*Stated exercise*.
Return all the data, word for word.

*Data block*.
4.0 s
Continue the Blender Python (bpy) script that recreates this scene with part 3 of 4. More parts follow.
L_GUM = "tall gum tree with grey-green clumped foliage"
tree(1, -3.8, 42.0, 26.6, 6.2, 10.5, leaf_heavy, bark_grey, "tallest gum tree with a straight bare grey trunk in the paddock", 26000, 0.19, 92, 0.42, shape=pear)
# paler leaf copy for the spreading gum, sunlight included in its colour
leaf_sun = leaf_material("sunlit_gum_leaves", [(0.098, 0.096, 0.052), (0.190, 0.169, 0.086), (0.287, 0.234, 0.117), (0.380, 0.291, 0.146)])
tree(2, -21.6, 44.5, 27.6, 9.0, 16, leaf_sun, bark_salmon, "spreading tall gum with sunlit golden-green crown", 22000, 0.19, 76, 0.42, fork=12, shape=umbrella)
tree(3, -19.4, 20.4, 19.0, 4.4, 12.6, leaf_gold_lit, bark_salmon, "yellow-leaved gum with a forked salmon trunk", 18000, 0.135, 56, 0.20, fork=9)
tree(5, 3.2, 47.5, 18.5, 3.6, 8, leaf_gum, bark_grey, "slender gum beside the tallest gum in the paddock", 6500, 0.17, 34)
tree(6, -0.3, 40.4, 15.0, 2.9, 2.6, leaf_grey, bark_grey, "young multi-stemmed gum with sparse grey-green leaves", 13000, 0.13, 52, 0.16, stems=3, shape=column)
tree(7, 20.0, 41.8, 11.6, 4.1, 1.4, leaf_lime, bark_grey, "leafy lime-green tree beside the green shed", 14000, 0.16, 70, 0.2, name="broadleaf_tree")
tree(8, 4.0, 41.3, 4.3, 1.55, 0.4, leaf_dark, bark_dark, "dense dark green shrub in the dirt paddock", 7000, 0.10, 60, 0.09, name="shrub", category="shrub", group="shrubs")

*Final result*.
4.0 s
Continue the Blender Python (bpy) script that recreates this scene with part 3 of 4. More parts follow.
L_GUM = "tall gum tree with grey-green clumped foliage"
tree(1, -3.8, 42.0, 26.6, 6.2, 10.5, leaf_heavy, bark_grey, "tallest gum tree with a straight bare grey trunk in the paddock", 26000, 0.19, 92, 0.42, shape=pear)
# paler leaf copy for the spreading gum, sunlight included in its colour
leaf_sun = leaf_material("sunlit_gum_leaves", [(0.098, 0.096, 0.052), (0.190, 0.169, 0.086), (0.287, 0.234, 0.117), (0.380, 0.291, 0.146)])
tree(2, -21.6, 44.5, 27.6, 9.0, 16, leaf_sun, bark_salmon, "spreading tall gum with sunlit golden-green crown", 22000, 0.19, 76, 0.42, fork=12, shape=umbrella)
tree(3, -19.4, 20.4, 19.0, 4.4, 12.6, leaf_gold_lit, bark_salmon, "yellow-leaved gum with a forked salmon trunk", 18000, 0.135, 56, 0.20, fork=9)
tree(5, 3.2, 47.5, 18.5, 3.6, 8, leaf_gum, bark_grey, "slender gum beside the tallest gum in the paddock", 6500, 0.17, 34)
tree(6, -0.3, 40.4, 15.0, 2.9, 2.6, leaf_grey, bark_grey, "young multi-stemmed gum with sparse grey-green leaves", 13000, 0.13, 52, 0.16, stems=3, shape=column)
tree(7, 20.0, 41.8, 11.6, 4.1, 1.4, leaf_lime, bark_grey, "leafy lime-green tree beside the green shed", 14000, 0.16, 70, 0.2, name="broadleaf_tree")
tree(8, 4.0, 41.3, 4.3, 1.55, 0.4, leaf_dark, bark_dark, "dense dark green shrub in the dirt paddock", 7000, 0.10, 60, 0.09, name="shrub", category="shrub", group="shrubs")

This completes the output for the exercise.